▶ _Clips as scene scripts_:
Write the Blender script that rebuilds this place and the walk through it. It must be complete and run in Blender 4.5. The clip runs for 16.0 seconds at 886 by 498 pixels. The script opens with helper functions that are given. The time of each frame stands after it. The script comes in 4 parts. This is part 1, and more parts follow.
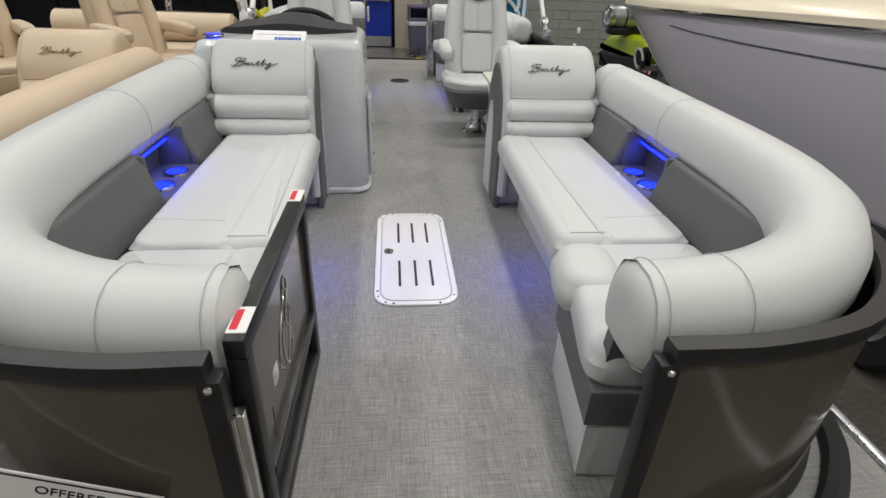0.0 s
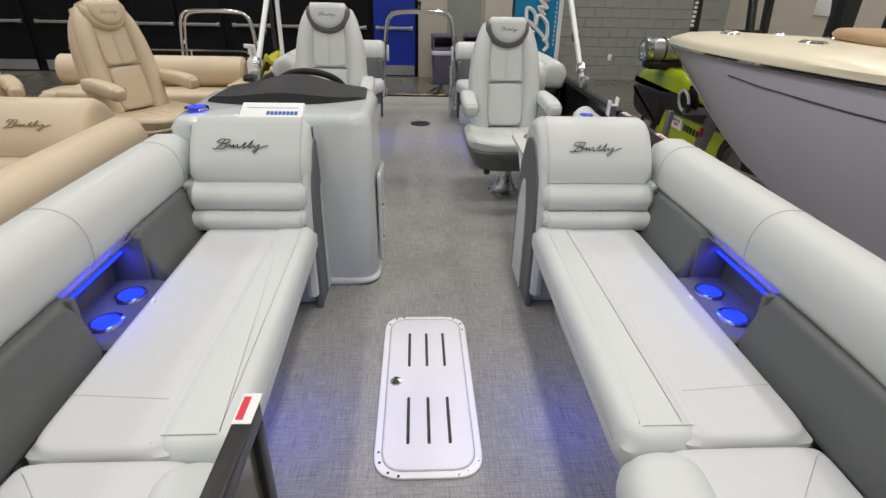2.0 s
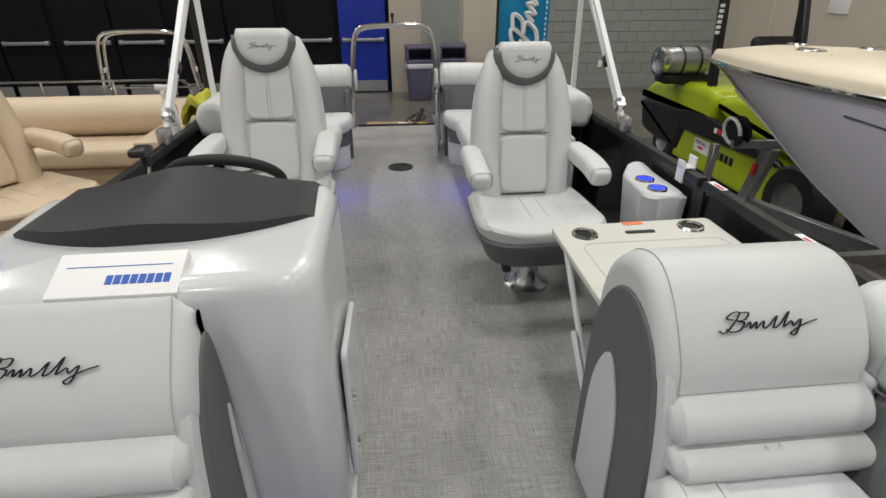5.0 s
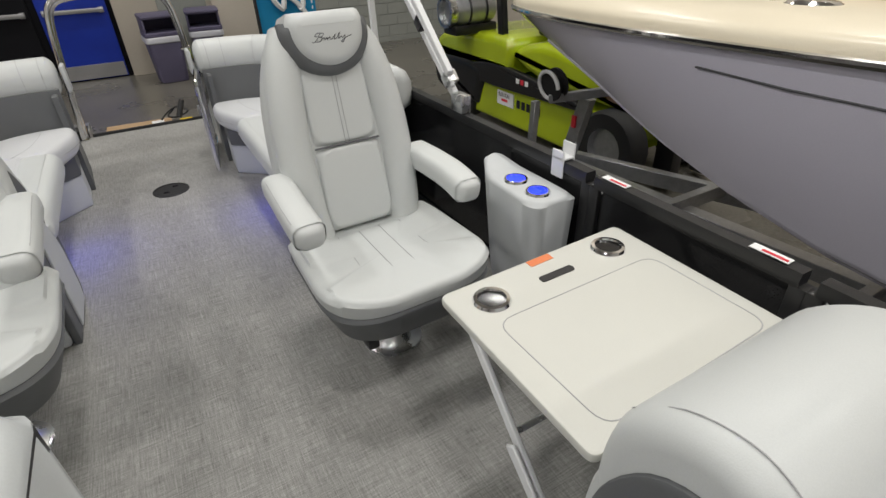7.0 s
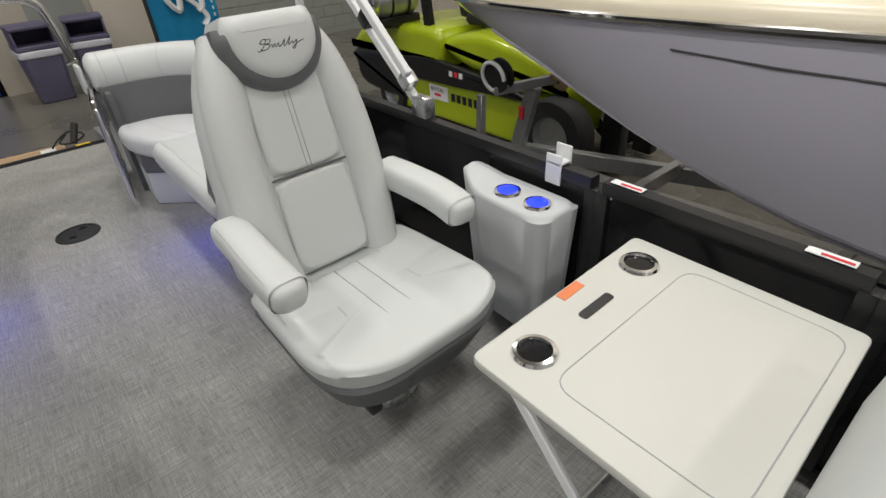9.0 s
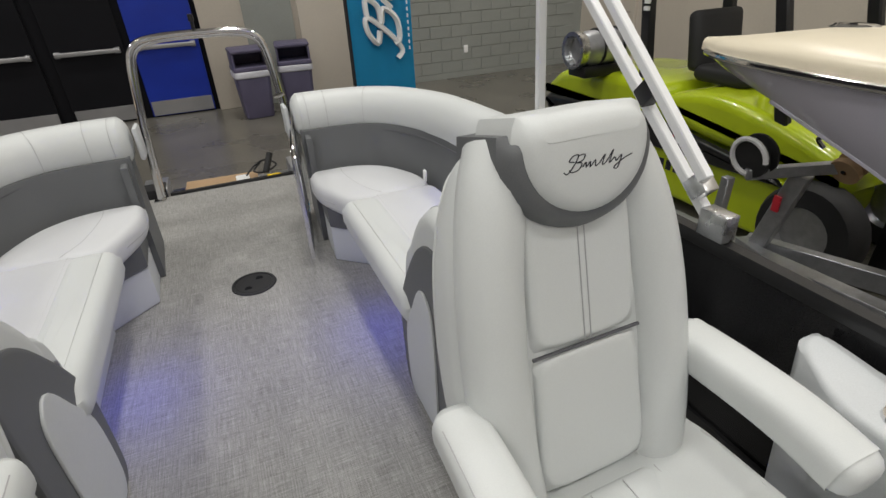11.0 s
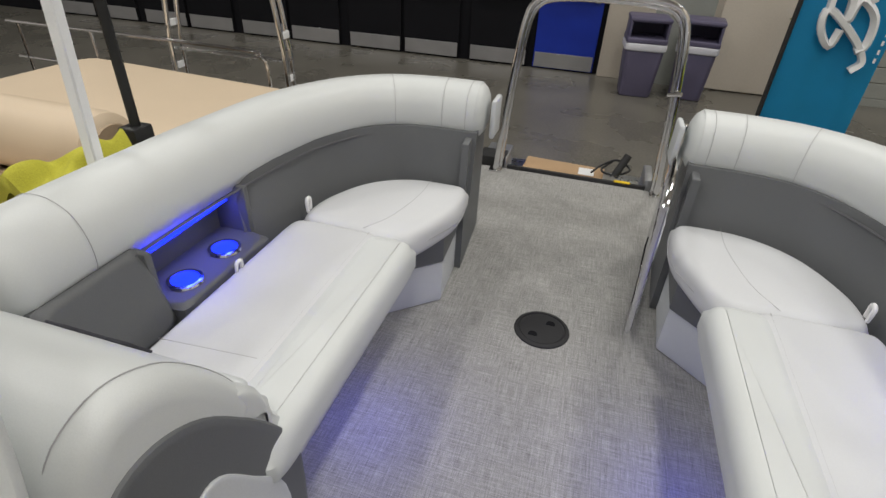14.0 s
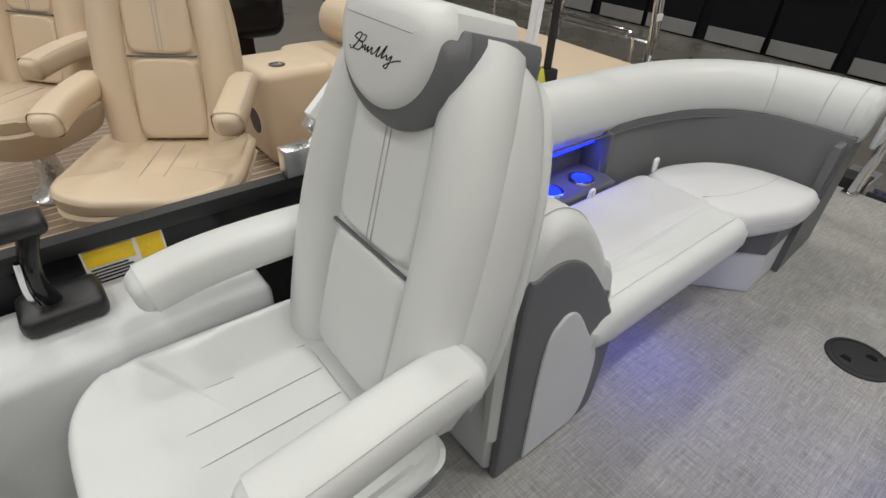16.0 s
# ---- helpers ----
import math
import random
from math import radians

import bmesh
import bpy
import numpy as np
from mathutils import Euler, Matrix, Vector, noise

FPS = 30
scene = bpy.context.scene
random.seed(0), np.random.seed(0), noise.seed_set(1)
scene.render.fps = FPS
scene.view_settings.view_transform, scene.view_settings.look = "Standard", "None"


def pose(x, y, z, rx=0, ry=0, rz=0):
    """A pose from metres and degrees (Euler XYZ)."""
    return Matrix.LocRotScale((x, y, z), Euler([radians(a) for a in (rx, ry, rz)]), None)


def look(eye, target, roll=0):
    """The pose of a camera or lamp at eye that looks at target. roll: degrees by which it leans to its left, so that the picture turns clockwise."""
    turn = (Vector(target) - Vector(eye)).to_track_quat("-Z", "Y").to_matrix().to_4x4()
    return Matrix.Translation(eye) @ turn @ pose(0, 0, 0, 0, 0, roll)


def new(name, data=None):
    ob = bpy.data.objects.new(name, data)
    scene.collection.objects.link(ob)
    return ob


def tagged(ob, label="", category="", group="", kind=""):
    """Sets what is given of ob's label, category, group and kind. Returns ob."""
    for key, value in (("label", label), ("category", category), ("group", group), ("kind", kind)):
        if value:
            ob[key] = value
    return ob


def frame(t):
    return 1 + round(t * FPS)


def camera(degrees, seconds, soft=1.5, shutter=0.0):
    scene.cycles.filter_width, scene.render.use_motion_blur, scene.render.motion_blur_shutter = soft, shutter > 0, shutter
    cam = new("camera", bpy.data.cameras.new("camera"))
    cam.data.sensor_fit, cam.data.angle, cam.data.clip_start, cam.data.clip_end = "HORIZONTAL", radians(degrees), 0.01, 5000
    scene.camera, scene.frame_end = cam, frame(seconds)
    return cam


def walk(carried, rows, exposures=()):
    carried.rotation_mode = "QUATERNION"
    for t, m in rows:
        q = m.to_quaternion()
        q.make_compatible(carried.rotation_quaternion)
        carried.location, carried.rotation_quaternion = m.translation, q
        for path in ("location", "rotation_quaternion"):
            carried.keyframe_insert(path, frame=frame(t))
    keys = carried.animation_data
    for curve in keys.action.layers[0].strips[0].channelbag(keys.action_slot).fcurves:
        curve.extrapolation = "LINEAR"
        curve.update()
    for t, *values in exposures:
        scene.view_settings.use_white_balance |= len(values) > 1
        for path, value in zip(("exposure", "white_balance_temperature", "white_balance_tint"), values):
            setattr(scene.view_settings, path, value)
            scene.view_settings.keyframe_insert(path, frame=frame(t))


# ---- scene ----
cam = camera(81.4, 16.0)
PATH = [
    (0, (-0.095, -0.127, 1.209), (0.096, 1.612, 0.24), 2.3),
    (0.5, (-0.084, 0.027, 1.214), (0.096, 1.786, 0.279), 2.1),
    (1, (-0.063, 0.246, 1.248), (0.091, 2.014, 0.325), 1.8),
    (1.5, (-0.025, 0.375, 1.328), (0.099, 2.148, 0.411), 1.5),
    (2, (-0.039, 0.491, 1.36), (0.062, 2.265, 0.442), 1.4),
    (2.5, (-0.066, 0.652, 1.374), (0.018, 2.437, 0.475), 1.2),
    (3, (-0.061, 0.848, 1.402), (0.017, 2.632, 0.5), 0.8),
    (3.2, (-0.046, 0.946, 1.422), (0.028, 2.73, 0.521), 0.6),
    (5.3, (-0.084, 1.908, 1.398), (0.152, 3.67, 0.481), -0.4),
    (5.5, (-0.1, 2.006, 1.4), (0.188, 3.753, 0.469), -0.4),
    (6, (-0.083, 2.218, 1.396), (0.358, 3.907, 0.419), -0.7),
    (6.5, (-0.013, 2.439, 1.395), (0.623, 4.037, 0.374), -1.3),
    (7, (0.018, 2.592, 1.376), (0.851, 4.07, 0.317), -1.9),
    (7.5, (0.003, 2.714, 1.372), (0.993, 4.062, 0.275), -2.7),
    (8, (-0.018, 2.794, 1.353), (1.081, 4.039, 0.238), -3.0),
    (8.2, (-0.022, 2.811, 1.35), (1.09, 4.039, 0.231), -3.2),
    (10.3, (0.065, 3.366, 1.376), (0.843, 4.908, 0.369), -3.6),
    (10.5, (0.045, 3.45, 1.382), (0.784, 5.019, 0.385), -3.4),
    (11, (0.072, 3.677, 1.377), (0.72, 5.296, 0.397), -3.0),
    (11.5, (0.086, 3.909, 1.391), (0.663, 5.558, 0.417), -1.6),
    (12, (0.057, 4.116, 1.363), (0.516, 5.805, 0.395), -0.7),
    (12.5, (0.02, 4.25, 1.365), (0.307, 5.965, 0.376), 0.5),
    (13, (0.024, 4.35, 1.362), (0.089, 6.068, 0.341), 1.7),
    (13.5, (0.032, 4.423, 1.357), (-0.163, 6.112, 0.304), 2.3),
    (14, (0.015, 4.473, 1.354), (-0.426, 6.093, 0.268), 3.0),
    (14.5, (0.032, 4.441, 1.351), (-0.635, 5.97, 0.247), 3.1),
    (15, (0.053, 4.312, 1.348), (-0.832, 5.719, 0.236), 2.6),
    (15.5, (0.048, 4.156, 1.365), (-1.012, 5.418, 0.231), 2.8),
    (16, (0.016, 4.028, 1.356), (-1.216, 5.089, 0.192), 3.1),
]
walk(cam, [(t, look(eye, target, roll)) for t, eye, target, roll in PATH])

# ---- light ----
world = bpy.data.worlds.new("hall_air")
scene.world = world
world.use_nodes = True
world.node_tree.nodes["Background"].inputs[0].default_value = (0.9, 0.95, 1.0, 1)
world.node_tree.nodes["Background"].inputs[1].default_value = 0.08
DECK, GROUND, WALL_Y = 0.0, -0.55, 12.65
LAMP_WATTS = 104.0


def area_lamp(name, m, w, h, watts, color):
    data = bpy.data.lights.new(name, "AREA")
    data.shape, data.size, data.size_y, data.energy, data.color = "RECTANGLE", w, h, watts, color
    ob = new(name, data)
    ob.matrix_world = m
    return ob


for gx in (-9.0, -4.0, 1.1, 5.4):
    for gy in (-3.4, 1.4, 5.9, 10.4):
        area_lamp("hall_lamp", pose(gx, gy, 7.4), 0.6, 0.6, LAMP_WATTS, (1.0, 0.98, 0.94))

# ---- materials ----


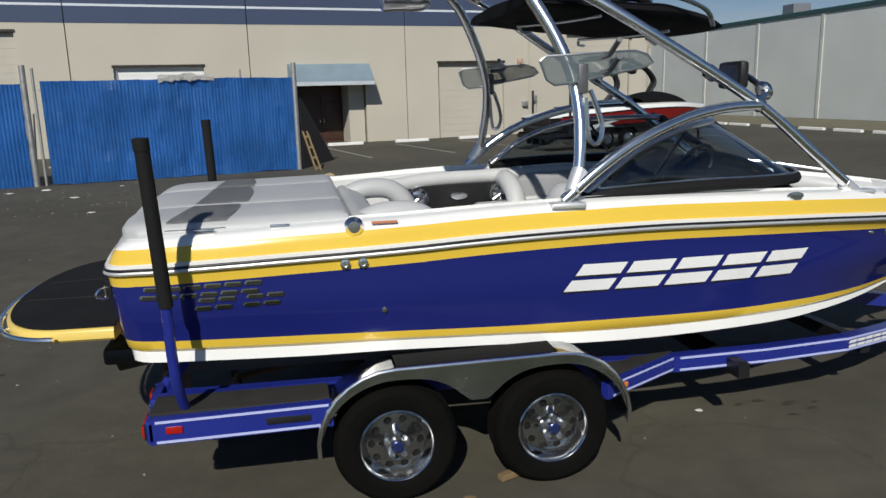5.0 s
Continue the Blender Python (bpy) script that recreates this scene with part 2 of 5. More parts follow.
def asphalt(name, k):
    m = bpy.data.materials.new(name)
    m.use_nodes = True
    n, l = m.node_tree.nodes, m.node_tree.links
    p = n["Principled BSDF"]
    tc = n.new("ShaderNodeTexCoord")

    def noise_tex(scale, detail=4.0, rough=0.6, dist=0.0):
        t = n.new("ShaderNodeTexNoise")
        t.inputs["Scale"].default_value, t.inputs["Detail"].default_value = scale, detail
        t.inputs["Roughness"].default_value, t.inputs["Distortion"].default_value = rough, dist
        l.new(tc.outputs["Object"], t.inputs["Vector"])
        return t.outputs["Fac"]

    def ramp(src, *stops):
        r = n.new("ShaderNodeValToRGB")
        e = r.color_ramp.elements
        e[0].position, e[0].color = stops[0][0], (*stops[0][1], 1)
        e[1].position, e[1].color = stops[-1][0], (*stops[-1][1], 1)
        l.new(src, r.inputs["Fac"])
        return r.outputs["Color"]

    def mul(a, b):
        x = n.new("ShaderNodeMix")
        x.data_type, x.blend_type = "RGBA", "MULTIPLY"
        x.inputs["Factor"].default_value = 1.0
        l.new(a, x.inputs["A"])
        l.new(b, x.inputs["B"])
        return x.outputs["Result"]

    base = ramp(noise_tex(0.22, 6.0), (0.3, (0.060 * k, 0.055 * k, 0.042 * k)), (0.72, (0.102 * k, 0.093 * k, 0.069 * k)))
    grain = noise_tex(140.0, 3.0, 0.7)
    g = ramp(grain, (0.3, (0.72, 0.72, 0.72)), (0.7, (1.25, 1.24, 1.22)))
    mid = ramp(noise_tex(3.0, 5.0, 0.65), (0.3, (0.80, 0.80, 0.80)), (0.7, (1.14, 1.14, 1.13)))
    spots = ramp(noise_tex(1.1, 2.0, 0.5, 0.6), (0.70, (1, 1, 1)), (0.80, (0.62, 0.60, 0.58)))
    v = n.new("ShaderNodeTexVoronoi")
    v.feature = "DISTANCE_TO_EDGE"
    v.inputs["Scale"].default_value, v.inputs["Randomness"].default_value = 0.16, 1.0
    wob = n.new("ShaderNodeTexNoise")
    wob.inputs["Scale"].default_value, wob.inputs["Detail"].default_value = 1.3, 5.0
    l.new(tc.outputs["Object"], wob.inputs["Vector"])
    vm = n.new("ShaderNodeVectorMath")
    vm.operation = "ADD"
    l.new(tc.outputs["Object"], vm.inputs[0])
    l.new(wob.outputs["Color"], vm.inputs[1])
    l.new(vm.outputs[0], v.inputs["Vector"])
    crack = ramp(v.outputs["Distance"], (0.0, (0.80, 0.79, 0.78)), (0.004, (1, 1, 1)))
    l.new(mul(mul(mul(base, g), mul(mid, spots)), crack), p.inputs["Base Color"])
    p.inputs["Roughness"].default_value = 0.88
    b = n.new("ShaderNodeBump")
    b.inputs["Strength"].default_value, b.inputs["Distance"].default_value = 0.8, 0.004
    l.new(grain, b.inputs["Height"])
    l.new(b.outputs["Normal"], p.inputs["Normal"])
    return m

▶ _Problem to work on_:
Above are some lines. Repeat exactly, and only, those from the line that has "from mathutils import" through the line that has "of a camera".

▶ _Reply to the exercise_:
from mathutils import Euler, Matrix, Vector, noise

FPS = 30
scene = bpy.context.scene
random.seed(0), np.random.seed(0), noise.seed_set(1)
scene.render.fps = FPS
scene.view_settings.view_transform, scene.view_settings.look = "Standard", "None"


def pose(x, y, z, rx=0, ry=0, rz=0):
    """A pose from metres and degrees (Euler XYZ)."""
    return Matrix.LocRotScale((x, y, z), Euler([radians(a) for a in (rx, ry, rz)]), None)


def look(eye, target, roll=0):
    """The pose of a camera or lamp at eye that looks at target. roll: degrees by which it leans to its left, so that the picture turns clockwise."""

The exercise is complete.